The racial rift – Kalinago versus Blacks
Before I knew what I now know, I had always considered Kalinagos as black people, a lighter shade with straighter hair but still very much black.
Maybe it was because although I am black, I spent a lot of time down the road at my neighbours house.
It was until I was an adult though, and started actively engaging in discussion with my Kalinago friends that I came to grasp resentment and even some bitterness towards “Black” people. I've also observed the same from black people towards Kalinagos in all honesty.
I have never been in a forum where race relations were discussed but in the new age of social media I have come across heated debates on Facebook that make me second-guess my place of abode. Is this Dominica that they're referring to? Are these things still on-going?
It's commonly "accepted" by many that the Kalinagos sold Roseau for a bottle of rum and that stigma has been attached to them for generations now and we wholeheartedly embrace this saying without gauging the effects or impacts that it is having on our present day environment.
I remember being at a presentation and the Kalinago man who was to report started his "presentation" by stating, "you know we are illiterate people already" clearly setting himself up for ridicule and failure. What a perception to have of your people and what a stigma to place and propagate about yourself! This isn't an image that professes self-confidence.
The Kalinago people feel slighted by history. Who can really blame them having been labeled as cannibals and other derogatory terms for centuries? But as Alick Lazare reminded us at the launching of his book Kalinago Blood, "it is so important that we avoid 'the danger of the single story' and tell our own, from our perspective and with our voice."

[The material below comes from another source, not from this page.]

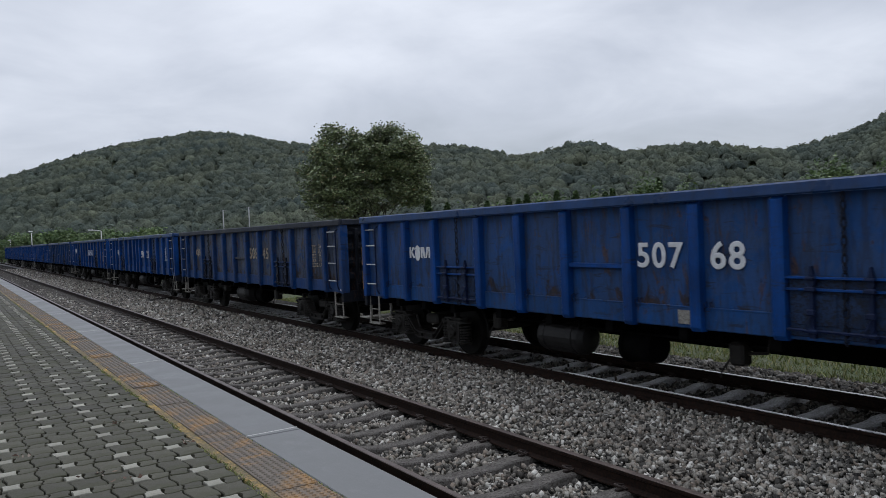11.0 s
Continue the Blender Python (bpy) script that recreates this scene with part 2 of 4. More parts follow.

It is damn well time we (Kalinagos and Blacks) started to tell our own story.
Black people were also slighted by history as well and still bear a lot of the stigmas that were attached. The stories of resistance and perseverance, a commonality between black Dominicans and Kalinagos, though is what should be mostly of our focus but that's where we falter most. Even before the abolition of slavery a wedge was driven between the Blacks and Kalinagos and it continues today.
How do we break that wedge, break down that wall. Though outright acts of racism may not form part of our everyday society, we must honestly admit that underlying tones are there. I’ve seen it, I’ve experienced it too (knowingly and unknowingly) and I may have even contributed to it (unknowingly) but like I’ve come to understand from Dr. Maya Angelou, “when you know better, you must do better” so I urge us all, to now do better.
I think I will go back to considering Kalinagos as Blacks now, for they are my brothers and sisters on this island of Waitukubuli aka Dominica.